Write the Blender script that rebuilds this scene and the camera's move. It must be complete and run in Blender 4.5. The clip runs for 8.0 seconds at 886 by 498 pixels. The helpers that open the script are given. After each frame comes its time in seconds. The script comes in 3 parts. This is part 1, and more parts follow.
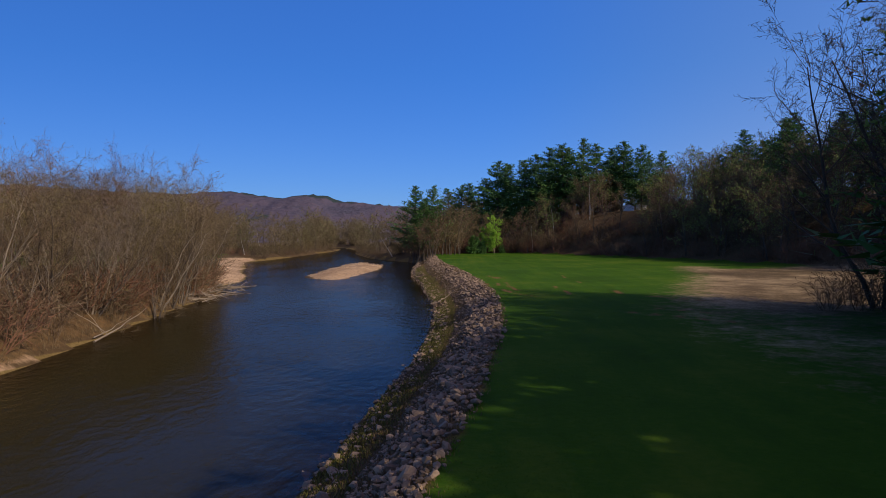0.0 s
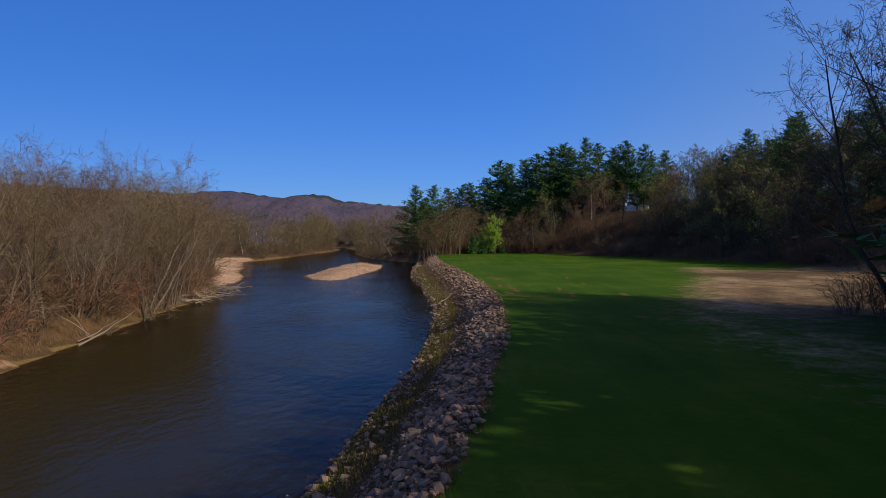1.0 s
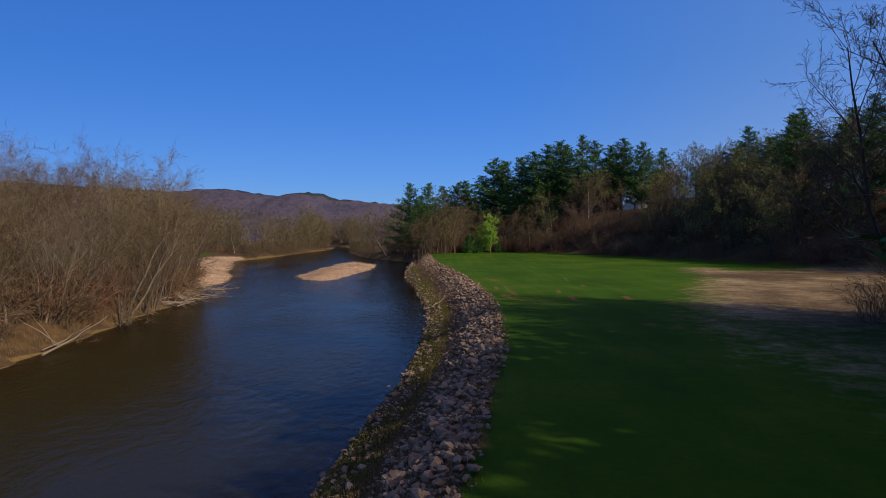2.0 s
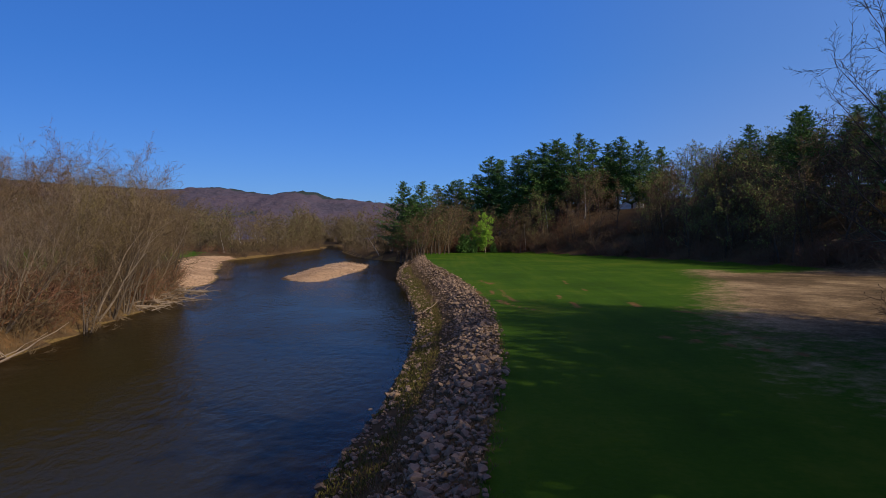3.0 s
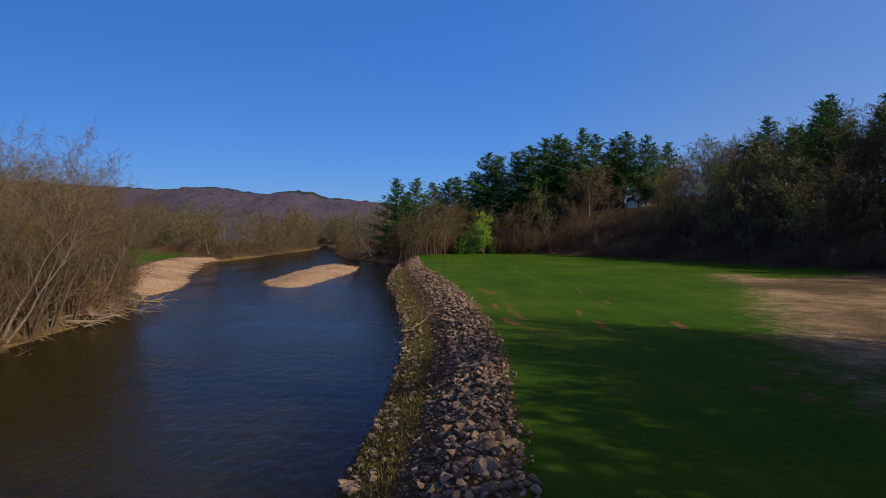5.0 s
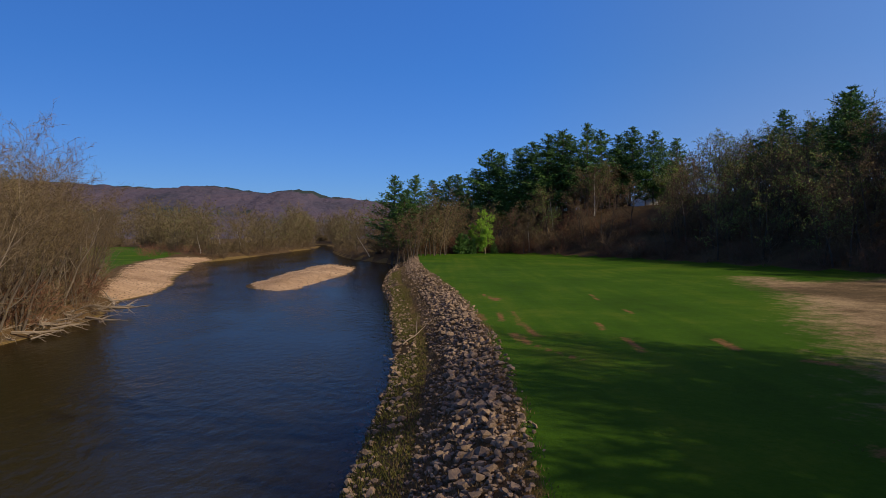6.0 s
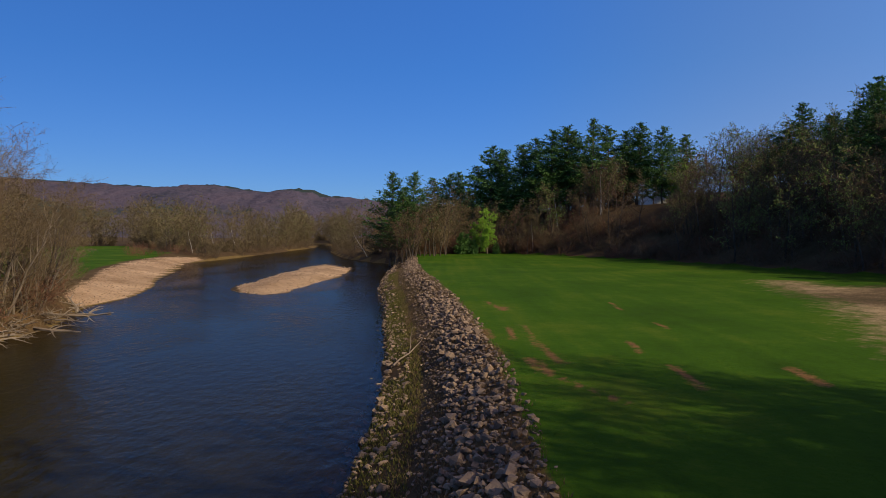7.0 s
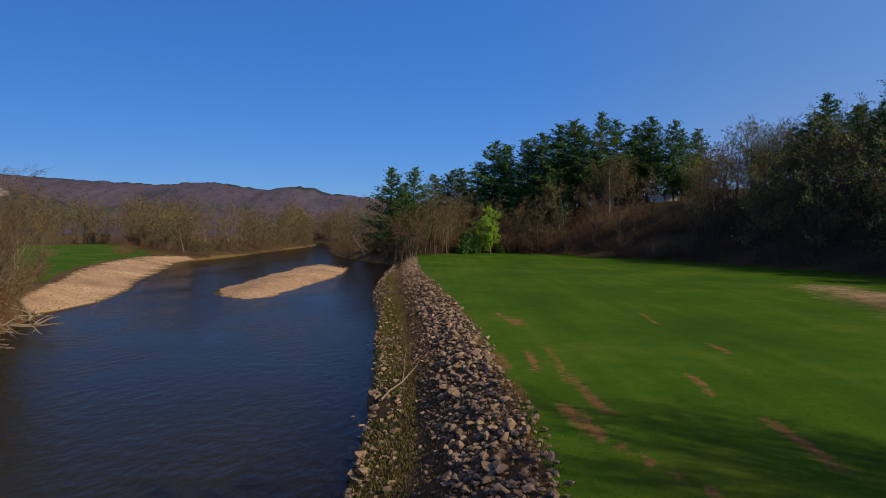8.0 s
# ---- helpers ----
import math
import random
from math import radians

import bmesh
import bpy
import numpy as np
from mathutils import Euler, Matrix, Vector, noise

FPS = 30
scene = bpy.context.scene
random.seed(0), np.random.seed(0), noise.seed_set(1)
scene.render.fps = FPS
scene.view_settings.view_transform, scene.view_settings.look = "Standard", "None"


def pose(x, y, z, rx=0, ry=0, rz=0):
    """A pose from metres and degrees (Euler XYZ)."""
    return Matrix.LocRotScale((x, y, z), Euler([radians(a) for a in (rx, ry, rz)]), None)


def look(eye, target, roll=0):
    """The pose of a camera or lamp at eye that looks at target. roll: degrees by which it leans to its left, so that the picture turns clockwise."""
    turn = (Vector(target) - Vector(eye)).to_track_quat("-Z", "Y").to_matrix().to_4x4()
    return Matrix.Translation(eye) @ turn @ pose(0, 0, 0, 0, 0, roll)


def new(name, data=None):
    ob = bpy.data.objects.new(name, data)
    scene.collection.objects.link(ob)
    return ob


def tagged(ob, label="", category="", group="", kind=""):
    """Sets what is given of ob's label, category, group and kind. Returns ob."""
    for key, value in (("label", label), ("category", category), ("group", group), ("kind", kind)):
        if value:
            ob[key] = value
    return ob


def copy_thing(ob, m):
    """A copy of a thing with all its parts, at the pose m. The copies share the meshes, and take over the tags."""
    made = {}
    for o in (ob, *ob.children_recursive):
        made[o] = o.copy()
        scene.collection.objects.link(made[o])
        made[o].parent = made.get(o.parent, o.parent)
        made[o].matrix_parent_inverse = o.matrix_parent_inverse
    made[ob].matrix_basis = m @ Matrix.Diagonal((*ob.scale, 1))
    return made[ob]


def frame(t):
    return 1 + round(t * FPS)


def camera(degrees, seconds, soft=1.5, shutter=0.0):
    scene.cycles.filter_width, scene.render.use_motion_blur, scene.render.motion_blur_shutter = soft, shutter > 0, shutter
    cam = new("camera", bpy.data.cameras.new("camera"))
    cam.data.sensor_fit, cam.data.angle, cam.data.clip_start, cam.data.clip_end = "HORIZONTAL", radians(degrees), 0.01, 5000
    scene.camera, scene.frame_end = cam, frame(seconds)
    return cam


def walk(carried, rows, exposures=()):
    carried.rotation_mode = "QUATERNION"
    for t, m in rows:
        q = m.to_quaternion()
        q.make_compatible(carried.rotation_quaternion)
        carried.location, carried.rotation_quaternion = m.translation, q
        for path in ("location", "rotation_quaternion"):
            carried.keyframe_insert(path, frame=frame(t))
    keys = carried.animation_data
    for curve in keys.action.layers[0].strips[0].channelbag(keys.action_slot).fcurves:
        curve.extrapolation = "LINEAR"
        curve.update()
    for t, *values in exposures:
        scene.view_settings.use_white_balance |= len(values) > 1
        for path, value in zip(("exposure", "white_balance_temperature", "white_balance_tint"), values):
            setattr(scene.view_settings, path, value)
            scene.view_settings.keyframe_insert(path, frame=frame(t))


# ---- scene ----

--

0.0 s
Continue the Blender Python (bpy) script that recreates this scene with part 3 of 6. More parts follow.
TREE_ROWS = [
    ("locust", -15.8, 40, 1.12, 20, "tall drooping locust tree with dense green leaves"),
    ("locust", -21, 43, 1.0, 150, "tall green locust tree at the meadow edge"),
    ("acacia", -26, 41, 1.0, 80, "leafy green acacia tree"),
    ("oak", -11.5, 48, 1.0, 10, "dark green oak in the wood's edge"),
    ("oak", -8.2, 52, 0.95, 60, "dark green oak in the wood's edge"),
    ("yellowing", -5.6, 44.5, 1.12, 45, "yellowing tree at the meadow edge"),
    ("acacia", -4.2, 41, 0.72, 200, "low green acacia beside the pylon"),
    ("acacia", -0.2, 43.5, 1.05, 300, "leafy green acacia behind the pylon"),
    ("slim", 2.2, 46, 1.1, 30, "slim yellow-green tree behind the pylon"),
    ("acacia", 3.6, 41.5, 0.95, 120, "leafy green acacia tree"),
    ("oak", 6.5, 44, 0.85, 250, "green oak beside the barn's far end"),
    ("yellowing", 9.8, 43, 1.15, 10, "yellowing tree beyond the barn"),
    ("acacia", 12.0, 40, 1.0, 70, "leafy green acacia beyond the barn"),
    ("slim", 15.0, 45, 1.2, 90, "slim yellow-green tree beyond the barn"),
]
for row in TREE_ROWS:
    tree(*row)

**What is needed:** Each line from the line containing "from mathutils import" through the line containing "turn = (Vector(target)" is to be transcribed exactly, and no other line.

**Finished task:**
from mathutils import Euler, Matrix, Vector, noise

FPS = 30
scene = bpy.context.scene
random.seed(0), np.random.seed(0), noise.seed_set(1)
scene.render.fps = FPS
scene.view_settings.view_transform, scene.view_settings.look = "Standard", "None"


def pose(x, y, z, rx=0, ry=0, rz=0):
    """A pose from metres and degrees (Euler XYZ)."""
    return Matrix.LocRotScale((x, y, z), Euler([radians(a) for a in (rx, ry, rz)]), None)


def look(eye, target, roll=0):
    """The pose of a camera or lamp at eye that looks at target. roll: degrees by which it leans to its left, so that the picture turns clockwise."""
    turn = (Vector(target) - Vector(eye)).to_track_quat("-Z", "Y").to_matrix().to_4x4()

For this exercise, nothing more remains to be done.